A contemporary reimagining of H.P. Lovecraft’s short story Herbert West: Reanimator is on the way, and Deadline has unveiled the first look at the new Herbert West and the pathologist drawn to his orbit.

Adam Simon (The Haunting in Connecticut,Salem) and Tim Metcalfe (The Haunting in Connecticut, Kalifornia) penned the script. The original screenplay and storyline come from Jade Sandberg Wallace

Michael Grossman (“The Originals”, “Pretty Little Liars”) directs.

The new images introduce star Joseph Morgan (Vampire Diaries), who playsbrilliant surgeon and scientist Herbert West, who is obsessed with creating a serum to reanimate the dead.Katie Cassidy (Speed Demon) stars opposite as the pathologist with a troubled past who joins his efforts.

Together, they prove that conquering death may be the ultimate sin against life itself.
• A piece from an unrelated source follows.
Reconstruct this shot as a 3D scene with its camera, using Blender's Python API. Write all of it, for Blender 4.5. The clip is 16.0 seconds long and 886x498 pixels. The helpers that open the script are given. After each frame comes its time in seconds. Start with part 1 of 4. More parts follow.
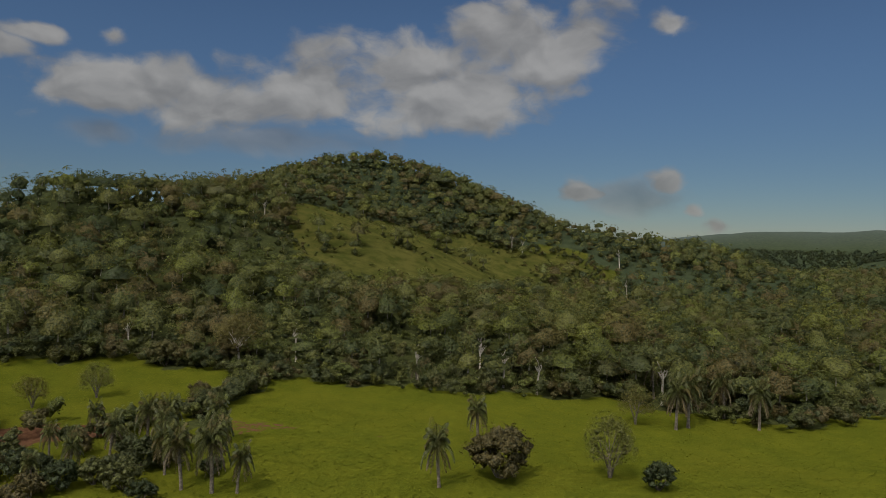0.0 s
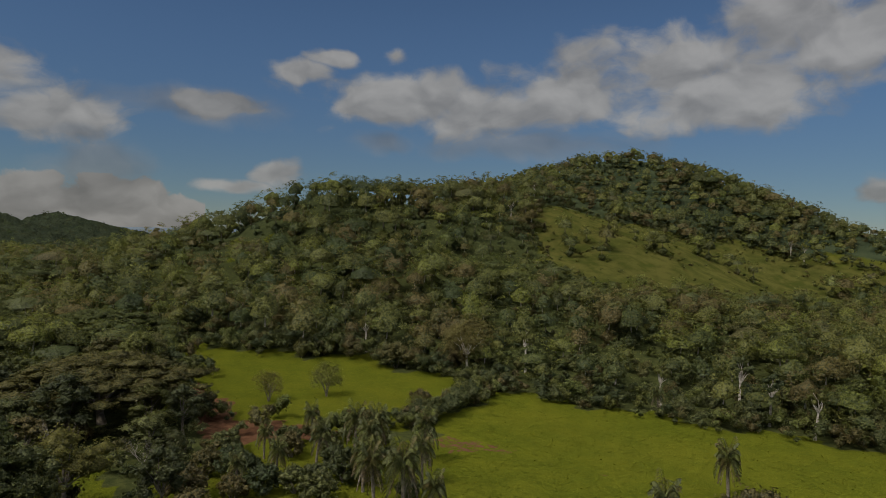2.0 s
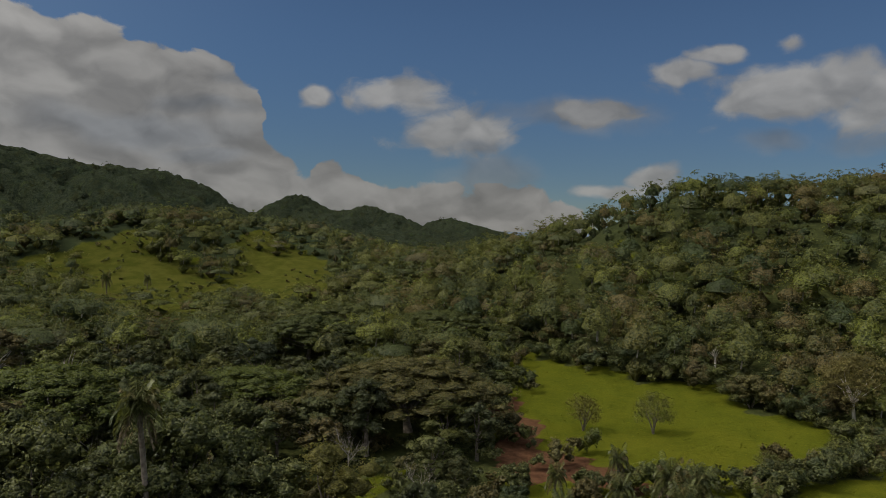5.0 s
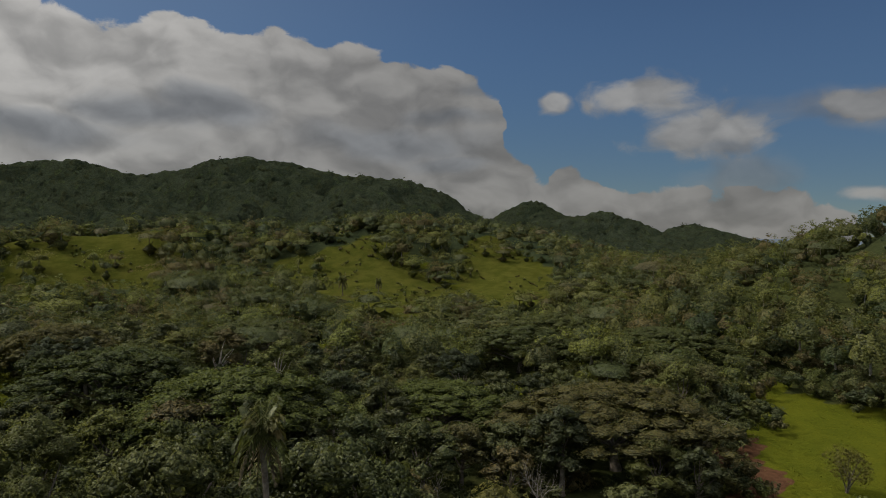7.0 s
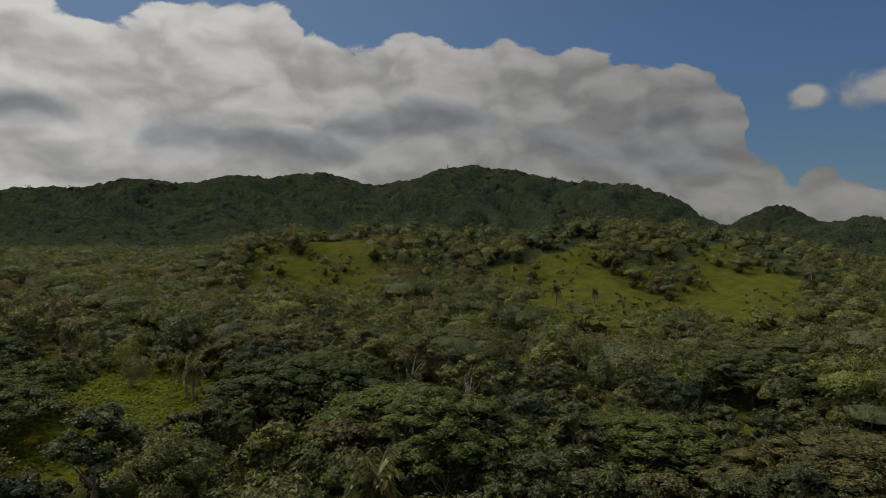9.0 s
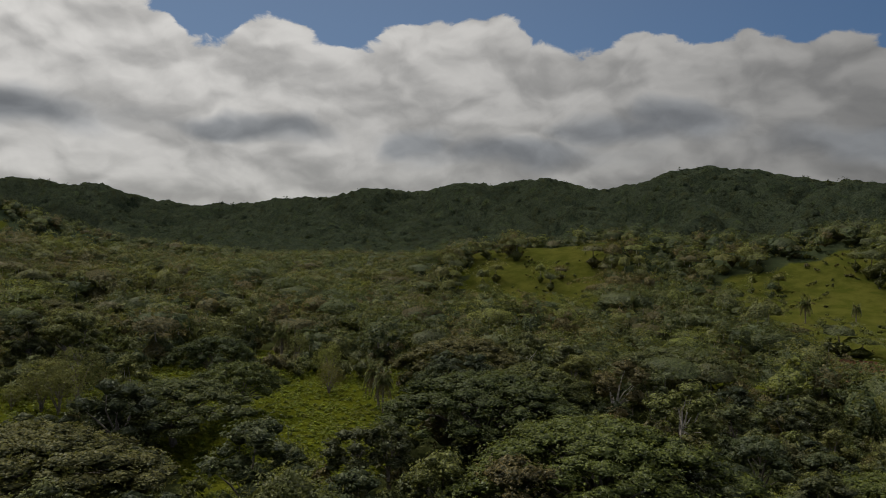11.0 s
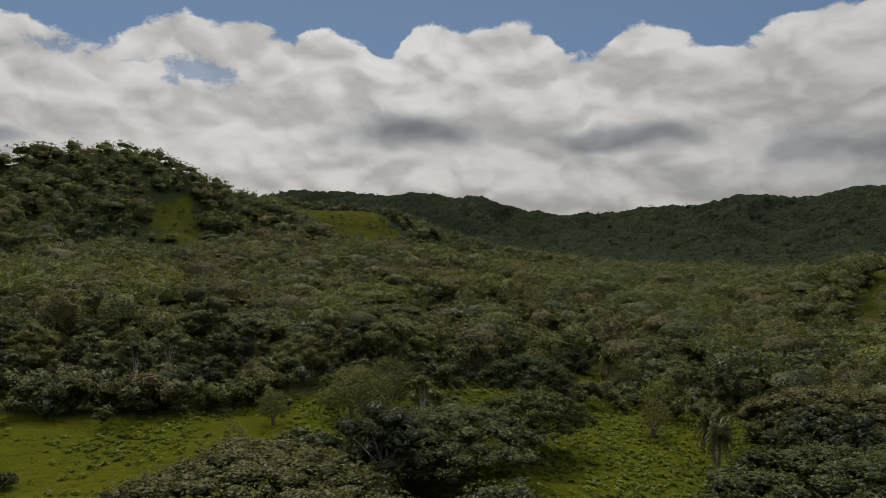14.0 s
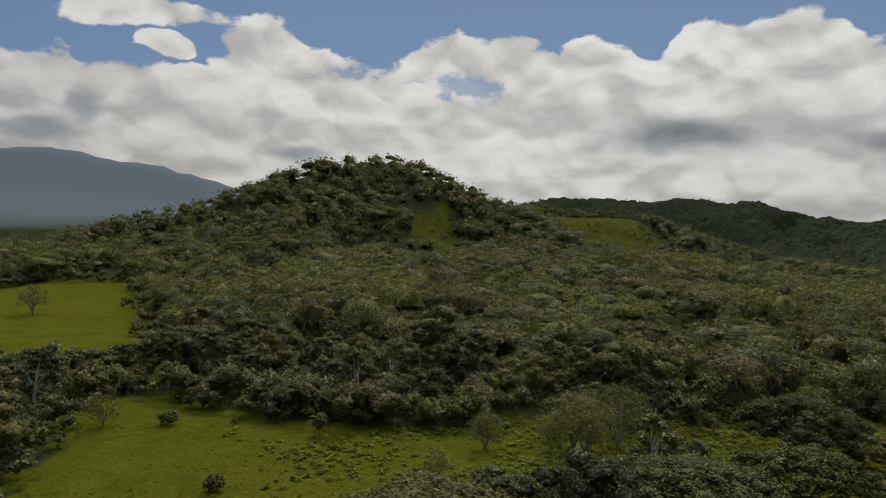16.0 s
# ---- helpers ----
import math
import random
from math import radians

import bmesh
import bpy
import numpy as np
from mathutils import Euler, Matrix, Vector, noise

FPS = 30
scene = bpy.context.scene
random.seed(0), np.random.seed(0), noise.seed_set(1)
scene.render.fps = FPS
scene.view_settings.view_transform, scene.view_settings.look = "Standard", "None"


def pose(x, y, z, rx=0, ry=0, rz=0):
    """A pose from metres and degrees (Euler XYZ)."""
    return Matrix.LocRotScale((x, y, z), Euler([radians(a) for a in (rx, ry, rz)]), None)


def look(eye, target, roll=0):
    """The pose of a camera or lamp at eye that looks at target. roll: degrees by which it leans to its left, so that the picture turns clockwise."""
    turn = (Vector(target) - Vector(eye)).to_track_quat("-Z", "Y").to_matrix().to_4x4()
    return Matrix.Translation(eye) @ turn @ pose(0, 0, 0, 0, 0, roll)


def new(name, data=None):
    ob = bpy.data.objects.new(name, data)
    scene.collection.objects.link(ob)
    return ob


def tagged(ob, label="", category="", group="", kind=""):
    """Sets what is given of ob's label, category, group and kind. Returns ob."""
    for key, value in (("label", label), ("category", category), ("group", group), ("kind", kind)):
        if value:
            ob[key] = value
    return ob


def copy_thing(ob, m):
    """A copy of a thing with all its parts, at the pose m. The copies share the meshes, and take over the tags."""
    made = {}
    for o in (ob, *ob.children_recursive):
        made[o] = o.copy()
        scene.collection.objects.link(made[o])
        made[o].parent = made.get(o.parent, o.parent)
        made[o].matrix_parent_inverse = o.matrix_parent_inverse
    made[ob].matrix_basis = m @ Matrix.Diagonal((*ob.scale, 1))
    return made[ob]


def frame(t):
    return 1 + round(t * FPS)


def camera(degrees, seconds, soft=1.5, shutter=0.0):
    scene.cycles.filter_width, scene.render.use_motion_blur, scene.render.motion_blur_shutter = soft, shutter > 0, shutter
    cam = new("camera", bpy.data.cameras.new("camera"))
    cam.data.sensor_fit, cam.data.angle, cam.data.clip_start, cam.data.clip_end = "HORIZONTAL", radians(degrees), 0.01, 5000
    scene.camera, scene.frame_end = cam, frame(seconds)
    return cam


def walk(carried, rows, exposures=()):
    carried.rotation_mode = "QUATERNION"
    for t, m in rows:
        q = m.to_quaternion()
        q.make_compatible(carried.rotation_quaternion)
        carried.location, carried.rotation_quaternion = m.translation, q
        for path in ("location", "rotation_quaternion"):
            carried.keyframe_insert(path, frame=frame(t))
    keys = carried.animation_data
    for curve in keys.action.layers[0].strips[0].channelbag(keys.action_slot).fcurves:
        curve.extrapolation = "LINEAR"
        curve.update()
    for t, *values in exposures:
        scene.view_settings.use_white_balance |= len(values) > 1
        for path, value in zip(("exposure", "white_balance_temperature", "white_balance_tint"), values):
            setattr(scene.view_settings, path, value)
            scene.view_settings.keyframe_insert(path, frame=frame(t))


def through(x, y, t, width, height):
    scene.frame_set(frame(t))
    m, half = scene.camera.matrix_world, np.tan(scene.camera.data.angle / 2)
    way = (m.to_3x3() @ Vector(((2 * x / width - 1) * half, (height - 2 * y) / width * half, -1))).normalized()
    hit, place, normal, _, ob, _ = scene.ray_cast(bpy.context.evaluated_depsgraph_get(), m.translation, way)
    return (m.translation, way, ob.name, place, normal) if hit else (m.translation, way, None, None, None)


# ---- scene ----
cam = camera(64.9, 16.0, 0.65)
METRES, EYE, TILT, LEAN, TURN = 100.0, 31.0, -1.5, -0.9, 0.0
ROWS = [
    (0.0, 0.0, 0.0, 0.0, 0.0, 0.0, -0.0),
    (0.5, 0.0114, 0.0342, 0.0008, 4.15, 0.07, -0.21),
    (1.0, 0.0201, 0.0697, 0.0015, 9.6, 0.1, -0.49),
    (1.5, 0.0266, 0.1054, 0.0024, 15.3, 0.12, -0.77),
    (2.0, 0.0311, 0.1412, 0.0037, 21.13, 0.09, -1.03),
    (2.5, 0.0325, 0.1766, 0.0047, 26.84, 0.04, -1.3),
    (3.0, 0.0311, 0.2116, 0.0054, 32.02, -0.02, -1.53),
    (3.5, 0.0266, 0.2435, 0.0063, 36.63, -0.09, -1.67),
    (4.0, 0.0193, 0.276, 0.0066, 41.62, -0.16, -1.84),
    (6.5, -0.0546, 0.4162, 0.0094, 65.61, -0.51, -2.46),
    (7.0, -0.0755, 0.4374, 0.0102, 70.67, -0.59, -2.59),
    (7.5, -0.0978, 0.4563, 0.011, 75.66, -0.7, -2.73),
    (8.0, -0.1214, 0.4733, 0.0117, 80.15, -0.78, -2.76),
    (8.5, -0.1466, 0.4883, 0.0124, 84.46, -0.85, -2.82),
    (9.0, -0.173, 0.5012, 0.0131, 89.14, -0.93, -2.87),
    (11.5, -0.3181, 0.5324, 0.0146, 112.62, -1.5, -2.94),
    (12.0, -0.3501, 0.5315, 0.0151, 117.68, -1.64, -2.98),
    (12.5, -0.3776, 0.5288, 0.0155, 122.24, -1.78, -2.99),
    (13.0, -0.4066, 0.5235, 0.0157, 127.22, -1.9, -3.02),
    (13.5, -0.4351, 0.5156, 0.0161, 132.31, -2.03, -3.01),
    (14.0, -0.4627, 0.5054, 0.0161, 137.41, -2.16, -3.03),
    (14.5, -0.4889, 0.4925, 0.0162, 142.51, -2.27, -3.01),
    (15.0, -0.5142, 0.4776, 0.0162, 147.62, -2.39, -2.96),
    (15.5, -0.5374, 0.4612, 0.0161, 153.04, -2.51, -2.93),
    (16.0, -0.5597, 0.4425, 0.0162, 158.73, -2.64, -2.92),
]
walk(cam, [(t, pose(0, 0, EYE, TILT, LEAN, TURN) @ pose(METRES * x, METRES * y, METRES * z, 90 + pitch, roll, yaw)) for t, x, y, z, yaw, pitch, roll in ROWS],
     [(0.0, -0.17), (4.0, -0.15), (7.0, -0.20), (9.0, -0.18), (11.5, -0.16), (14.0, -0.08), (16.0, 0.06)])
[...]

The film’s official synopsis:As a child, Herbert West watches his father Peter reanimate his dead mother Judith in a secret basement lab — only for Judith to mortally wound Peter and nearly kill Herbert before Peter shoots her. The trauma leaves its mark on Herbert, but so does one final image: his mother’s finger, twitching after death. Thirty years later, Herbert West is a brilliant, secretive surgeon still chasing his father’s obsession.

“Pathologist Kate Locke arrives in town and is drawn into his orbit — first through a spark at a hospital fundraiser, then through his secret lab, where he reveals a serum capable of reanimating severed tissue. Kate, hiding a dark past of her own, is thrilled rather than horrified, and moves into West’s mansion to work alongside him. Their early experiments on a cadaver succeed only briefly. West concludes that dead tissue is the problem — they need something fresher.

Supporting cast includes Scott Aiello, Ira J Amyx, Randall Newsome, Emma Reinagal, James D. Bryce, Kathryn A Bentley, Jack Lancaster, Amy Holland Pennell, John Pierson, Mindy Shaw, Eric Dean White, Tristan Wilder Hallet, Adrienne Lamping, Aaron Crippen, and Drew Patterson.

Makeup artist Jeff Lewis (“Star Trek: Voyager,” “Star Trek: Enterprise”) and cousin Roger Lewis are heading the production via their newly established Woodlake Entertainment.

Lovecraft’s short story, first serialized in Home Brew magazine in 1922, is the first among his works to mention the fictional Miskatonic University. It was most famously adapted into a 1985 horror movie from Stuart Gordon, starring Jeffrey Combs as Herbert West.

Herbert West: Reanimator is set in Alton, Illinois, where production is now underway.